The thing is that this is a research prototype, not a real compiler. It's not usable in the same degree as a language like SML or Haskell. There is a lot more work beyond a grammar that goes into creating a compiler for a high level language.

juancn•7h ago
I kind of agree, as a counterexample I think about Scala.

Martin Odersky I think influenced many other mainstream languages (including Java) that picked up functional concepts and integrated them with OOP.

Pure research is fine, but being right in a vacuum usually ends up reducing the impact and value of the research (or at least postponing it).

Language and compilers are more of an applied part of science, and I think it's best if they're treated more like engineering.

jlouis•9h ago
[Here, ML means "Meta Language", not "Machine Learning". ML is used as an important building block inside some theorem provers and proof assistants]

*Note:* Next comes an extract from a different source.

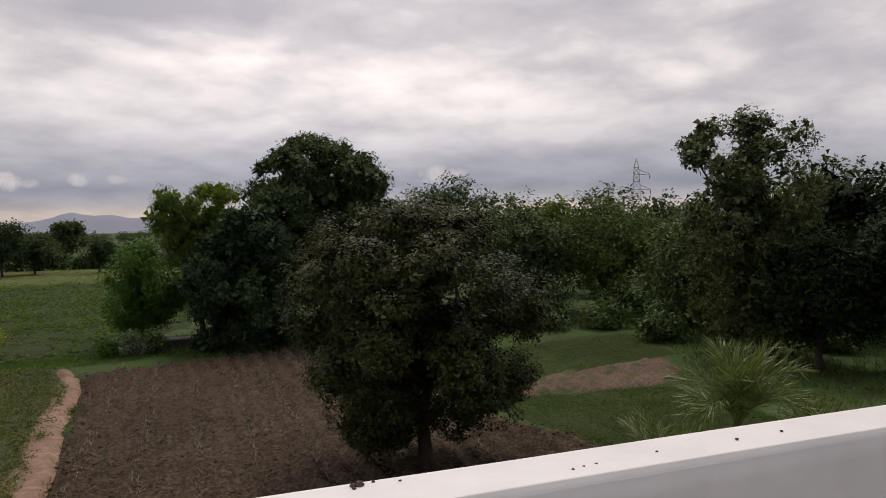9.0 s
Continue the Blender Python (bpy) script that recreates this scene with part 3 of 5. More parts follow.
def crown_arrays(rng, lobes, clumps, per, spread, leaf, aspect=0.5, shape=LEAF, droop=0.0, up=0.5, floor=0.05, hang=0.0, core=0.22, flat=0.8, deepen=1.8, outward=0.9, wild=0.5):
    """Leaves in clumps over the lobes, larger ones deep inside. spread: a clump's radius; wild: how far leaves stray from the crown's surface."""
    cen, rad = lobes
    w = np.prod(rad, axis=1) ** (2 / 3)
    pick = rng.choice(len(cen), clumps, p=w / w.sum())
    d = unit(rng.normal(size=(clumps, 3)) + (0, 0, 0.2))
    depth = 1 - np.minimum(np.abs(rng.normal(0, 0.13, (clumps, 1))), 0.5)
    cc = cen[pick] + d * rad[pick] * depth
    inner = rng.uniform(size=clumps) < core
    mid = cc.mean(0)
    cc[inner] = cen[pick][inner] + d[inner] * rad[pick][inner] * rng.uniform(0.0, 0.45, (int(inner.sum()), 1))
    half = inner & (rng.uniform(size=clumps) < 0.5)
    cc[half] = mid + (cen[pick][half] - mid) * rng.uniform(0.1, 0.65, (int(half.sum()), 1)) + rng.normal(0, 0.2, (int(half.sum()), 3)) * rad[pick][half]
    out = unit(0.5 * unit(cc - mid) + 0.7 * d)
    n = clumps * per
    ball = unit(rng.normal(size=(n, 3))) * rng.uniform(0, 1, (n, 1)) ** 0.45
    deep = np.repeat(inner, per)
    P = np.repeat(cc, per, axis=0) + ball * (1.9 * spread * np.where(deep, 1.2, 1.0))[:, None] * np.array((1, 1, flat))
    if droop:
        P[:, 2] -= np.abs(rng.normal(0, droop, len(P)))
    N = unit(np.repeat(out, per, axis=0) * outward + ball * 0.4 + rng.normal(0, wild, P.shape) + np.array((0, 0, up)))
    ok = P[:, 2] > floor
    P, N, deep, ball = P[ok], N[ok], deep[ok], ball[ok]
    along = rng.normal(0, 0.5, P.shape) + np.array((0, 0, -hang)) if hang else ball + rng.normal(0, 0.35, P.shape)
    return leaf_arrays(P, N, leaf * np.where(deep, deepen, 1.0), np.where(deep, max(aspect, 0.6), aspect)[:, None, None] if aspect < 0.6 else aspect, shape, rng, along)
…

The key thing with 1ML is that it merges the core and module system.

The ML family has historically had two systems: core and module. They are stratified in the sense they are separate languages. Modules can contain core expressions, but the other way around isn't possible.

1ML blends module and core. This means you have first-class modules in the core, which leads to a pretty nice language design.

Furthermore, this being Andreas Rossberg, the rigor at which this is carried out is very high. There's proofs of type safety and correctness along the way, generally to the same high bar as Standard ML (SML).